EDIT: After some plots I see the expression from step 1 is never true for $k=\frac{D-1}{2}$ and $n=\frac{D}{2}$. For odd $D$ the Binomial CDF appears to not be defined, I guess a fractional number of experiments $n$ is not well-defined; and for even $D$ the two sides give different values, I imagine a fractional number of successes $k$ is neither well-defined. So as pointed by @fedja this interpretation may be ill-posed.

Answer 1

I'd think the volume ratio is tied to Binomial distribution if you consider computing it via a Monte Carlo method where you pick random points inside a hypercube completely containing the sphere (and thus the cap) and tally up how many such points lie in the cap region vs entire sphere itself like computing pi by filling up a square with random points and recording which fraction lie inside a circle ...

Answer 2

Assume vlog that $R=1$. The problem is equivalent to proving that the probability that the random point inside a hypersphere has $x$-coefficient less than $x_0$ is equal to: $$\mathcal{F} \left( \frac{D-1}{2}; \frac{D}{2}, 1-x_0^2 \right)=I_{x_0^2}(\frac{1}{2},\frac{D+1}{2})$$ To do this we have to ask how we can draw random points from the inside of a hypersphere uniformly at random. Notice that if $N_1$, $N_2$, ..., $N_D$ are independent standard normal random variables, the vector: $$(N_1, N_2, ..., N_D)$$ Points to a point on a hemisphere uniformly at random. The same would be true for: $$(\frac{N_1}{X}, \frac{N_2}{X}, ..., \frac{N_D}{X})$$ For any random variable $X$. If we choose: $$X=\sqrt{N_1^2+N_2^2+...+N_D^2+Y}$$ Where $Y \sim Exp(2)=\Gamma(1,2)$ we see that the radius squared is equal to: $$r^2=\frac{N_1^2+N_2^2+...+N_D^2}{N_1^2+N_2^2+...+N_D^2+Y}=\frac{Z}{Z+Y}$$ Where $Z \sim \Gamma(\frac{D}{2},1)$. It follows that $r^2 \sim B(\frac{D}{2},1)$ which is exactly the distribution of a squared distance of a uniformly random point inside a hypersphere (which can be easily seen from the CDF of a radius which is $P(r \le x)=x^D$).

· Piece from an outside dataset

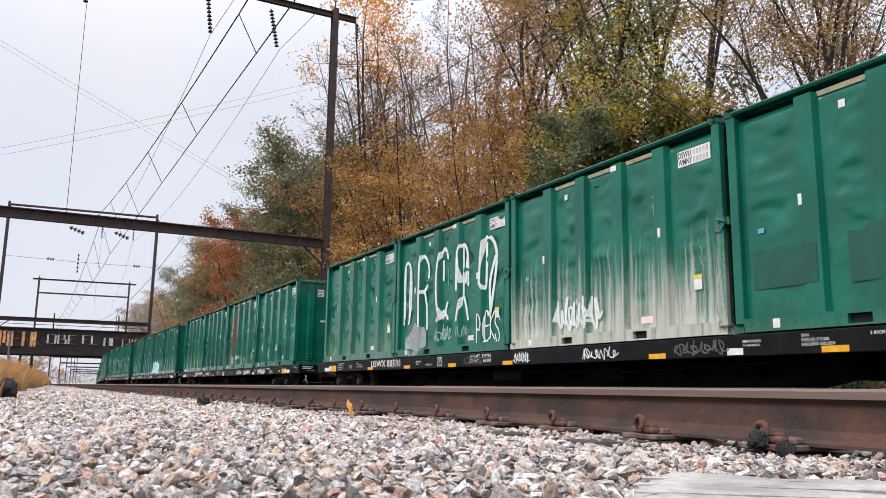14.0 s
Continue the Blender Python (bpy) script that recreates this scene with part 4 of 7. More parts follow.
def soiled_green(name, stain, height, strength, speckle=6.0, rust=False, start=2.8):
    """The container green with chalky run marks that rise from the foot of the wall."""
    m = material(name, (0.004, 0.122, 0.08), 0.2, 0, 0.14, 1.3, 0.3, 3.2, second=(0.003, 0.088, 0.059), amount=0.6, spec=0.45, detail=4.0)
    n, l = m.node_tree.nodes, m.node_tree.links
    b = n["Principled BSDF"]
    clean = b.inputs["Base Color"].links[0].from_socket
    at = n.new("ShaderNodeTexCoord")
    info = n.new("ShaderNodeObjectInfo")
    shift = n.new("ShaderNodeVectorMath")
    shift.operation = "ADD"
    l.new(at.outputs["Object"], shift.inputs[0])
    sep = n.new("ShaderNodeSeparateXYZ")
    l.new(at.outputs["Object"], sep.inputs[0])
    streak_at = n.new("ShaderNodeMapping")
    streak_at.inputs["Scale"].default_value = (1, 11, 0.4)
    l.new(shift.outputs[0], streak_at.inputs["Vector"])
    streak = n.new("ShaderNodeTexNoise")
    streak.inputs["Scale"].default_value, streak.inputs["Detail"].default_value = 1.0, 5
    l.new(streak_at.outputs[0], streak.inputs["Vector"])
    fleck = n.new("ShaderNodeTexNoise")
    fleck.inputs["Scale"].default_value, fleck.inputs["Detail"].default_value = speckle * 5, 6
    l.new(at.outputs["Object"], fleck.inputs["Vector"])
    rise = n.new("ShaderNodeMapRange")
    rise.inputs["From Min"].default_value, rise.inputs["From Max"].default_value = height, 1.15
    rise.inputs["To Min"].default_value, rise.inputs["To Max"].default_value = 0.0, 1.0
    l.new(sep.outputs["Z"], rise.inputs["Value"])
    add = n.new("ShaderNodeMath")
    add.operation = "MULTIPLY_ADD"
    add.inputs[1].default_value = 2.4
    l.new(streak.outputs["Fac"], add.inputs[0])
    l.new(rise.outputs[0], add.inputs[2])
    add2 = n.new("ShaderNodeMath")
    add2.operation = "MULTIPLY_ADD"
    add2.inputs[1].default_value = 2.6
    l.new(fleck.outputs["Fac"], add2.inputs[0])
    l.new(add.outputs[0], add2.inputs[2])
    cut = n.new("ShaderNodeMapRange")
    cut.inputs["From Min"].default_value, cut.inputs["From Max"].default_value = start, start + 0.7
    cut.inputs["To Max"].default_value = strength
    l.new(add2.outputs[0], cut.inputs["Value"])
    gate = n.new("ShaderNodeMath")
    gate.operation, gate.use_clamp = "MULTIPLY", True
    edge = n.new("ShaderNodeMapRange")
    edge.inputs["From Min"].default_value, edge.inputs["From Max"].default_value = height + 0.35, height - 0.1
    l.new(sep.outputs["Z"], edge.inputs["Value"])
    l.new(cut.outputs[0], gate.inputs[0])
    l.new(edge.outputs[0], gate.inputs[1])
    mix = n.new("ShaderNodeMix")
    mix.data_type = "RGBA"
    l.new(gate.outputs[0], mix.inputs[0])
    l.new(clean, mix.inputs[6])
    mix.inputs[7].default_value = (*stain, 1)
    out = mix.outputs[2]
    if rust:
        spot = n.new("ShaderNodeTexNoise")
        spot.inputs["Scale"].default_value, spot.inputs["Detail"].default_value = 0.55, 4
        spot_at = n.new("ShaderNodeMapping")
        spot_at.inputs["Scale"].default_value, spot_at.inputs["Location"].default_value = (1, 1.6, 0.5), (0, 0.7, 0.3)
        l.new(at.outputs["Object"], spot_at.inputs["Vector"])
        l.new(spot_at.outputs[0], spot.inputs["Vector"])
        sr = n.new("ShaderNodeMapRange")
        sr.inputs["From Min"].default_value, sr.inputs["From Max"].default_value = 0.53, 0.66
        sr.inputs["To Max"].default_value = 0.75
        l.new(spot.outputs["Fac"], sr.inputs["Value"])
        mix2 = n.new("ShaderNodeMix")
        mix2.data_type = "RGBA"
        l.new(sr.outputs[0], mix2.inputs[0])
        l.new(out, mix2.inputs[6])
        mix2.inputs[7].default_value = (0.16, 0.075, 0.03, 1)
        out = mix2.outputs[2]
    l.new(out, b.inputs["Base Color"])
    return m


GREENS = {
    "clean": soiled_green("green_container_paint", (0.10, 0.17, 0.11), 1.4, 0.2),
    "dusty": soiled_green("dusty_green_container_paint", (0.2, 0.27, 0.2), 2.7, 0.42, 16.0),
    "chalk": soiled_green("chalky_green_container_paint", (0.50, 0.48, 0.42), 2.75, 0.9, 16.0, start=2.72),
    "grimy": soiled_green("grimy_green_container_paint", (0.22, 0.30, 0.23), 6.5, 0.4, 9.0, start=2.8),
    "rusty": soiled_green("rust_stained_green_paint", (0.12, 0.19, 0.13), 1.7, 0.4, rust=True),
}

# ---- container: form of the side wall ----
BOX_L, BOX_W, BOX_Z0, BOX_Z1 = 6.05, 2.44, 1.13, 4.56
HALF = BOX_L / 2
RIBS = (1.375 - HALF, 2.475 - HALF, HALF - 2.475, HALF - 1.375)
RIB_OUT, RIB_IN, DEEP, PROUD = 0.142, 0.182, 1.10, 1.212
BREAKS = sorted([y + s * w for y in RIBS for s, w in ((-1, RIB_IN), (-1, RIB_OUT), (1, RIB_OUT), (1, RIB_IN))] + [-HALF + 0.16, -HALF + 0.2, HALF - 0.2, HALF - 0.16])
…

So the distribution of the square of the first coordinate of a random point inside a hypersphere is the same as the distribution of: $$\frac{N_1^2}{X^2}=\frac{N_1^2}{N_1^2+N_2^2+...+N_D^2+Y}=\frac{A}{A+B}$$ Where $A \sim \Gamma(\frac{1}{2},2)$ and $B \sim \Gamma(\frac{D+1}{2})$ from which it follows that $x_0^2$ has a distribution $B(\frac{1}{2},\frac{D+1}{2})$ which concludes the proof.